I’ve come to the conclusion that I’m terrible at
dating. No, really. I was talking with a friend last night that
suffers from the same malady. Only, for
him it manifests itself as a slew of mediocre dates that end with the awkward
thought of, So how do I tell them I’m not
interested in them romantically, but think they are a cool person? For me, as you have probably concluded,
it’s partly because somehow I manage to find people that look fine on paper (or
computer screen), but we end up being totally unsuited for each other by the
end of date 1.
The other thing that I have come to realize about this is
that even if I do end up clicking with someone, I don’t really know what to do
next. For example, I’ve been on a
handful of dates with a guy that I think has great potential. Sadly, our schedules have been really
incompatible this past week or so and we haven’t been able to get
together. This means that pretty much
our only mode of communication is electronic in nature (text, e-mail,
etc).
Unfortunately, text and electronic correspondence can only
get you so far. I have wanted to ask him
about what he is thinking with regards to this, but am not sure how to bring it
up. It just seems so uncouth to bring it
up in a text. I’m not sure what the next
step even is.
I’ve been told that I’m prone to overthinking things. I do not wish to contest this
allegation. Especially now that I
realize how accurate a description it is.
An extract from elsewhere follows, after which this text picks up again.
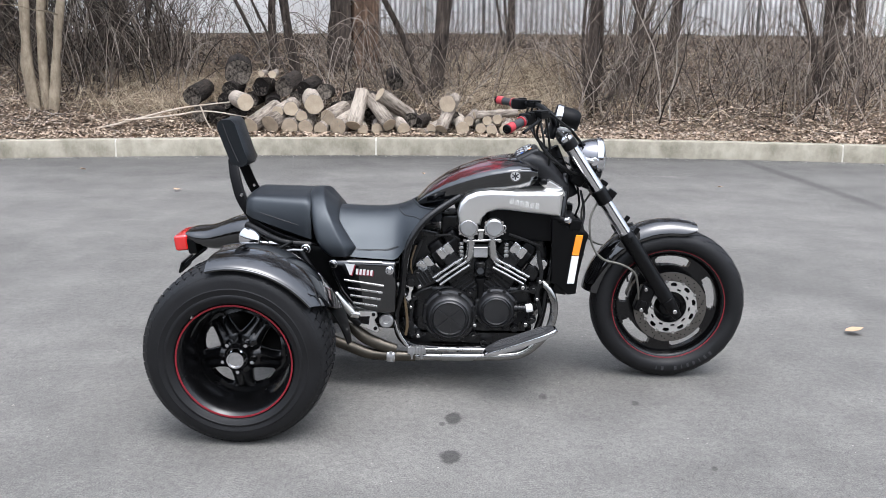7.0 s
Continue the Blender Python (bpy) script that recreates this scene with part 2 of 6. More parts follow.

I’ve been pondering things for a few days and notice a trend: I’m
ridiculous. For example, I will send a
text to him. He will respond a few hours
later. No biggie. I usually text him
back right away. This is partly because
I always have my phone on me, I’m a grad student and, therefore, have lots of
open time with which to text, and partly because I check my phone constantly as
it serves as both my watch and the way that I keep track of my tutoring
appointments with students.
I understand that he works and is probably not able to text
much during the workday. I also understand
that he has a life outside of work and that he is probably not as dependent on
his phone as I am (although maybe this just means that I need to buy a watch
and a paper calendar/planner). Despite
all of this knowledge and understanding, a part of me wonders, does this mean that he isn’t as into me as
I’m into him?
Crazy, I know.
Illogical at the very least. I must confess that I am surprised at
myself. I usually don’t get so caught up
this quickly. After all, I’ve only been on
three dates with this guy and he isn’t very good at the communication
thing. A part of me thinks that I’m
jumping into this a little too quickly, that I’m just happy that I finally
went on a good date with a hot guy. Yet
there’s another part of me (the part that’s currently winning) that just wants
so badly for him to get butterflies in his stomach when he thinks of me. It’s been a long time since I’ve had
butterflies like this, but I like it and I don’t want it to go away.